In January, soon after a friend taught her how to make lollipops, the Sagle, Idaho, 8th-grader began selling her homemade cherry hearts and cinnamon lips to fellow students at Sandpoint Junior High School.

Apparently striking a sweet tooth in the marketplace, she "banked $307" in the first three days of sales of her 25-cent product, according to her father, Larry Benton. She achieved her commercial success without the aid of lavish advertising campaigns or the expensive advice of marketing experts; a tasteful promotion was conducted strictly by word of mouth.

Then, perhaps inevitably, the bureaucracy caught up with the 14-year-old entrepreneur. Principal William Miller called Ms. Benton into his office and explained that her sales must stop because she was violating the education department's rule against the sale of foods of minimal nutritional value before the end of the last lunch period.

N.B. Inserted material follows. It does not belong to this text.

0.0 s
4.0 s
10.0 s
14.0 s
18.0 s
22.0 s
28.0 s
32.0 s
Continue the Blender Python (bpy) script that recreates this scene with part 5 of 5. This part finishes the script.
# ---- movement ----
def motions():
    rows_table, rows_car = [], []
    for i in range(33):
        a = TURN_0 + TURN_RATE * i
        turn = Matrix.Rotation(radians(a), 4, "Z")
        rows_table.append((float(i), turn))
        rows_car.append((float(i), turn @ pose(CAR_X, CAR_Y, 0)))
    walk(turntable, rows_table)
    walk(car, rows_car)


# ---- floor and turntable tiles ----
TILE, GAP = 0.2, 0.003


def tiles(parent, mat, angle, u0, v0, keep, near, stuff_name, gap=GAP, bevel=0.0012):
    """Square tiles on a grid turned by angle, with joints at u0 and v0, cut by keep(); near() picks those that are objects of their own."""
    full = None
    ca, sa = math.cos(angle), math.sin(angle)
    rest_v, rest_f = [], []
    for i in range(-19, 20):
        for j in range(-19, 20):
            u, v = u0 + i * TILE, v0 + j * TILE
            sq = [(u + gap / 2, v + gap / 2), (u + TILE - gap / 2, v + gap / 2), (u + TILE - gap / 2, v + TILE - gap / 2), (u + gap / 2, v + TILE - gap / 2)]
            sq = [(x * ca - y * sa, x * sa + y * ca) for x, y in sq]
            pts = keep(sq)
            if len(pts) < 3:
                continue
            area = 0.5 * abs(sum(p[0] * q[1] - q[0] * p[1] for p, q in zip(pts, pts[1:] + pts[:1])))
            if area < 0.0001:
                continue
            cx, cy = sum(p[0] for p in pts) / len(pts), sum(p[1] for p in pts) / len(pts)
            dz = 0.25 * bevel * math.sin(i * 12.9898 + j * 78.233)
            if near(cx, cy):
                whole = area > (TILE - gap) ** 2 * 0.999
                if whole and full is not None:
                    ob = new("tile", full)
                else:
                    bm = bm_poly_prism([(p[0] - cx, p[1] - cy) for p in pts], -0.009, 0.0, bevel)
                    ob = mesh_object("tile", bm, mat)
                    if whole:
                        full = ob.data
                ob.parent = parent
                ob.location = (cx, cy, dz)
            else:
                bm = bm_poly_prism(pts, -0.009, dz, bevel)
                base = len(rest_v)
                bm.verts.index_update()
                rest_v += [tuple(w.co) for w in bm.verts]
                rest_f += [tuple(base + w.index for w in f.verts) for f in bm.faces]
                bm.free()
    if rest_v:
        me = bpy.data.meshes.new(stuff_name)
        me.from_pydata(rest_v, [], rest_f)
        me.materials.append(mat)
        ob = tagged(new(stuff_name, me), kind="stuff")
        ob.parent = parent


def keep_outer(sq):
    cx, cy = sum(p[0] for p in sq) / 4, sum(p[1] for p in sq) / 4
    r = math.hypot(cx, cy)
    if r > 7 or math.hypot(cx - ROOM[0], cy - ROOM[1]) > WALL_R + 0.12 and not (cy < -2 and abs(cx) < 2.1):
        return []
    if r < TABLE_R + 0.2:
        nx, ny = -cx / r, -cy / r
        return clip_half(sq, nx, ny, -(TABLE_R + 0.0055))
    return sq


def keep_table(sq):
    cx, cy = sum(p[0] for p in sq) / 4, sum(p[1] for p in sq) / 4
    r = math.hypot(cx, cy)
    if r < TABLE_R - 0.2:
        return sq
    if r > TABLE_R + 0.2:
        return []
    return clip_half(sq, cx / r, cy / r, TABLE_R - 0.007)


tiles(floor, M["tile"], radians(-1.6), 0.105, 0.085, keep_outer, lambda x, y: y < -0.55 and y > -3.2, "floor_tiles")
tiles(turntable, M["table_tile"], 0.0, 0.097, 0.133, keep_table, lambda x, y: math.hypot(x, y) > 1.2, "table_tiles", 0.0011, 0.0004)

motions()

Undaunted, Ms. Benton offered to sell her sweets only after lunch. Not good enough, Mr. Miller later replied, because, alas, Ms. Benton was also in violation of a local health code which prohibits the preparation of commercial foodstuffs in a kitchen attached to a residence. She had been making her lollipops in the kitchen at home.

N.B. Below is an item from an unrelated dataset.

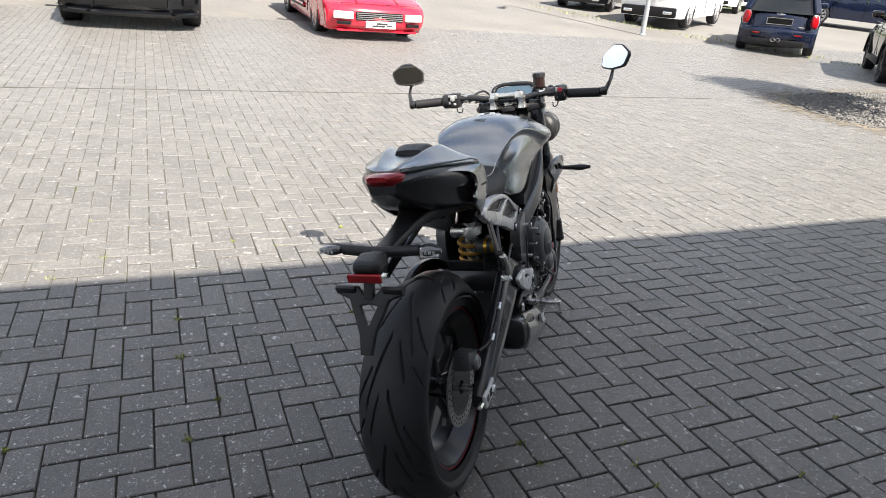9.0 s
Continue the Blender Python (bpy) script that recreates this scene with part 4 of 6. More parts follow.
# shock absorber
hel = [(.662 + .008 * u + .034 * math.cos(u * 6.28 * 3.0), .012 + .034 * math.sin(u * 6.28 * 3.0), .590 - .085 * u) for u in np.linspace(0, 1, 120)]
sk = bpart("shock_spring", sweep(hel, .0062, n=8), "spring", "golden orange shock absorber spring")
part("shock_body", sweep([(.655, 0, .655), (.672, 0, .40)], .024, n=18), M["steel"], sk)
part("shock_end", disc_solid(.024, .0, .062, at=(.645, 0, .625), bev=.005), M["steel"], sk, "bright steel shock fitting")
part("shock_top", lathe([(.0005, .64), (.036, .64), (.038, .632), (.038, .612), (.0005, .612)], "z", (.657, 0, 0), 28, closed=False), M["steel"], sk)
rs = bpart("shock_reservoir", disc_solid(.0245, -.072, -.02, at=(.652, 0, .570), bev=.004), "dark_cast", "remote shock reservoir")
part("reservoir_cap", lathe([(.0005, -.0815), (.008, -.0815), (.009, -.084), (.017, -.084), (.0215, -.081), (.0225, -.070), (.0005, -.070)], "y", (.652, 0, .570), 32, closed=False), M["gold"], rs, "gold reservoir cap")
part("gold_sleeve", disc_solid(.0255, -.060, -.045, at=(.652, 0, .570), bev=.003), M["gold"], rs)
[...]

"She's a little confused," said her father, who was unwilling to separate the kitchen from his house but who has applied to the local health department for an exemption from the code.

"What about food made for school bake sales?" he asked. "Don't they violate the code too? She was getting a great lesson in free enterprise, in how this country works. Now her school is discouraging success instead of promoting it."

Although her sugary production line is temporarily shut down, Ms. Benton has had one consolation. Since the Associated Press sent her story out over the regional wires recently, she has been deluged with letters and phone calls from well-wishers from Northern California to Montana. One woman even offered her a horse, which Ms. Benton was planning to buy with her profits.